If the boot had been on the other foot, I honestly think I would have rushed to apologise. My sister says that this is because of my constant desire to please. I really don’t think so or, at least, not entirely. My experience is that when there are grown-ups and small children around, the grown-ups are the ones who are rational and reasonable and, if they are reproving my children, then they are most likely to be right. I have never in seven years of intensive playground frequenting in various jurisdictions encountered anything like this woman. She scared the bejaysus out of me. I hate to come over all Daily Mail here but what is the world coming to when, in a playground, with your children, you cannot say to another child “stop that”? Actually, to be honest, I think you probably can. But I won’t be doing that again, I will be frantically looking around for parents and saying really apologetically, “Look, I’m sorry to interrupt you, but your child appears to be [soaking mine/strangling mine/thumping mine] and while I know it’s my child’s fault, I wonder whether you’d mind asking yours to stop before he exhausts his [trigger finger/delicate hands/little fist]?” And they will be apologetic and think I am insane, but at least I won’t be scared rigid.

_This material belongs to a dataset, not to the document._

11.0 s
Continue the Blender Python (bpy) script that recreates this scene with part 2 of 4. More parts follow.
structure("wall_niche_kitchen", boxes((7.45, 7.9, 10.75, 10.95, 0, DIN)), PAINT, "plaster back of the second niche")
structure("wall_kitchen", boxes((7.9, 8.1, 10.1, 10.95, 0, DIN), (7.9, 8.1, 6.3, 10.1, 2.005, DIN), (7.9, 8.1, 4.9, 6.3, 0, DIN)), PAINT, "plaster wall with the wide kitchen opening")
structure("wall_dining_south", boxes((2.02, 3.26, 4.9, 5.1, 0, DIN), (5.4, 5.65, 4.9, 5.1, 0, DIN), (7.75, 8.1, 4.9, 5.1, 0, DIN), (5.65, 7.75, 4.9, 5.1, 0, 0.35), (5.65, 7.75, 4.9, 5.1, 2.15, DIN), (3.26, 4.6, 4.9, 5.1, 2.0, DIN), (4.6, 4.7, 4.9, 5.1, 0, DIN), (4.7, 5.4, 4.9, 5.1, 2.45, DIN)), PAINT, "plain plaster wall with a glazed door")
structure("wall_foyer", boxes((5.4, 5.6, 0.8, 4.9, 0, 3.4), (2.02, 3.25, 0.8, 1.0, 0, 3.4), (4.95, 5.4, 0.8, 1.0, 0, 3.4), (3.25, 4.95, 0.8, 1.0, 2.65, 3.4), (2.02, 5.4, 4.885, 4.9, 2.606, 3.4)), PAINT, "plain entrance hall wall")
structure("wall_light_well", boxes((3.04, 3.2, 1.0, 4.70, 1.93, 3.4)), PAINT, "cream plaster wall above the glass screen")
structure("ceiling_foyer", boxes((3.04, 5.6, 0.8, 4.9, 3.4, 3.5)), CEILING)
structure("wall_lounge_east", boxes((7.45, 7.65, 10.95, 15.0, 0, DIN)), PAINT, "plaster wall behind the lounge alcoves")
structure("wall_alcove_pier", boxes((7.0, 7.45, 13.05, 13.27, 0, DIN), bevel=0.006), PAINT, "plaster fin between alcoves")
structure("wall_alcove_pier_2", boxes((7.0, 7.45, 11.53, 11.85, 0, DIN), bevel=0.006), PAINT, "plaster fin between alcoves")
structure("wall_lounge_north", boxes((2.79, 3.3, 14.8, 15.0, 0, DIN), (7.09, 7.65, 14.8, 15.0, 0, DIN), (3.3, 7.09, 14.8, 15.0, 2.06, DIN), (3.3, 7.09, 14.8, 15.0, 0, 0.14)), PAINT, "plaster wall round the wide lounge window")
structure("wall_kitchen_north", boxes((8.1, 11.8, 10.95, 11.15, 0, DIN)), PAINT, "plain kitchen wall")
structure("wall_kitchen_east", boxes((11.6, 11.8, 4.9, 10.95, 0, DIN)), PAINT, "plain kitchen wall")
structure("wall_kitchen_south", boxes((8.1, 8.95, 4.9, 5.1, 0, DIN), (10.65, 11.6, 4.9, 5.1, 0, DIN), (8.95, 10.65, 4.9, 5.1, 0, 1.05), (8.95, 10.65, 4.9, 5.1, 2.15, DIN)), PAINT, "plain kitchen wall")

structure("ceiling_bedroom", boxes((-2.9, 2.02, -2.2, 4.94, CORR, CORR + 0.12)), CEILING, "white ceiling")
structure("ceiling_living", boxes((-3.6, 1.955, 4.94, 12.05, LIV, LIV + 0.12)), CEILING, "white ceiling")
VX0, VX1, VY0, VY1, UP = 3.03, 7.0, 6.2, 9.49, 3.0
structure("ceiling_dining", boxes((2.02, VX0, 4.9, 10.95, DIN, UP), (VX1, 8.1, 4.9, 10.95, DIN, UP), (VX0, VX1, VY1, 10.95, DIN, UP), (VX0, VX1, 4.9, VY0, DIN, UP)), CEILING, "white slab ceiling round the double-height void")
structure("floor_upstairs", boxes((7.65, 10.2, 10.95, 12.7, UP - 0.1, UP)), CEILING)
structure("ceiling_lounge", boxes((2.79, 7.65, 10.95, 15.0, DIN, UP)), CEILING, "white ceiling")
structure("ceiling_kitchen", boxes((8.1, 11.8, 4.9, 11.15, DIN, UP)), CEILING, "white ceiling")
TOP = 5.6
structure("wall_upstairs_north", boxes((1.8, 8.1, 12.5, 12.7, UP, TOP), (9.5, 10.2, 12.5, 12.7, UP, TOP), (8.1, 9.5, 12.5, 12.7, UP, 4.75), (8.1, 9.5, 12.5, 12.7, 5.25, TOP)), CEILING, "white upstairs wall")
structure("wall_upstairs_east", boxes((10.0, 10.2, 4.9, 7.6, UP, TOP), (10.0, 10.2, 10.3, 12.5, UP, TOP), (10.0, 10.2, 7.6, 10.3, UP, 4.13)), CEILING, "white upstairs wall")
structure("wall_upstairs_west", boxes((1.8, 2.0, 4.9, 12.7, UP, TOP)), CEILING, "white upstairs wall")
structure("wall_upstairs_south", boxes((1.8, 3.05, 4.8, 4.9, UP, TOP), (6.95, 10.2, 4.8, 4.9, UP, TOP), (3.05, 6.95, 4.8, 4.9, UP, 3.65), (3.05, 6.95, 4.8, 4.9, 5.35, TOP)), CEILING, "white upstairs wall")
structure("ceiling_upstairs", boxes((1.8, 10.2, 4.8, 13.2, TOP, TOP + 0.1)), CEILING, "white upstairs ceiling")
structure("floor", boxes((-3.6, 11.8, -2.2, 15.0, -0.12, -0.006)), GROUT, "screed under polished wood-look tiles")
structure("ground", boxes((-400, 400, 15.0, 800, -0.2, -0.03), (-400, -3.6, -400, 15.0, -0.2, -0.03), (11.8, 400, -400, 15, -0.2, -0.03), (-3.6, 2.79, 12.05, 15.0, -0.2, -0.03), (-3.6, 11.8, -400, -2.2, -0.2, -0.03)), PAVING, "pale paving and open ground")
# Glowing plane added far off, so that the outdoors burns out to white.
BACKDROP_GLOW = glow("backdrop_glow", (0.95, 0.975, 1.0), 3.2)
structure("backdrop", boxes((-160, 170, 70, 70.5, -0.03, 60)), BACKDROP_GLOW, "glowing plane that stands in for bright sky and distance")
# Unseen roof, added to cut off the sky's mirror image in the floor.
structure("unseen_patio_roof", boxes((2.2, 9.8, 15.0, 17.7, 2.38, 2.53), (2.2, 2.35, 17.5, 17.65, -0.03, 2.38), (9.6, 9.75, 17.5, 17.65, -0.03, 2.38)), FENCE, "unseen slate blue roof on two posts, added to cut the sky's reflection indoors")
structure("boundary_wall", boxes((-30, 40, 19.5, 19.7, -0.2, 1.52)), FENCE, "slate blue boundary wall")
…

In other news, the children are off school for the week and today I took them to Glendalough for the day. It was chilly and despite having seen the Secret of Kells as a prelude to exploring one of Ireland’s most famous monastic settlements they remained unmoved. The Princess was, however, in a position to toss words like scriptorium about with authority, if not with accuracy: “It’s the scriptorium.” “You know, I really think it’s a church.” “It’s not.” At the end of the day, both boys when questioned separately identified getting an ice cream cone as the highlight of the trip. In response to the same question, the Princess said that the picnic would have been had it not been so cold and had I remembered to bring the buns. Not a disaster then, but not exactly a success either. Tomorrow we’re staying at home.
Mr. Waffle is supposed to be back from his glamourous foreign location tomorrow night and M, the babysitter, is supposed to come back from France. They may both be foiled by the cloud of volcanic ash which is currently scheduled to sit on Ireland. In which case, the children and I will be spending more time together than we had planned. What do you reckon, Newgrange?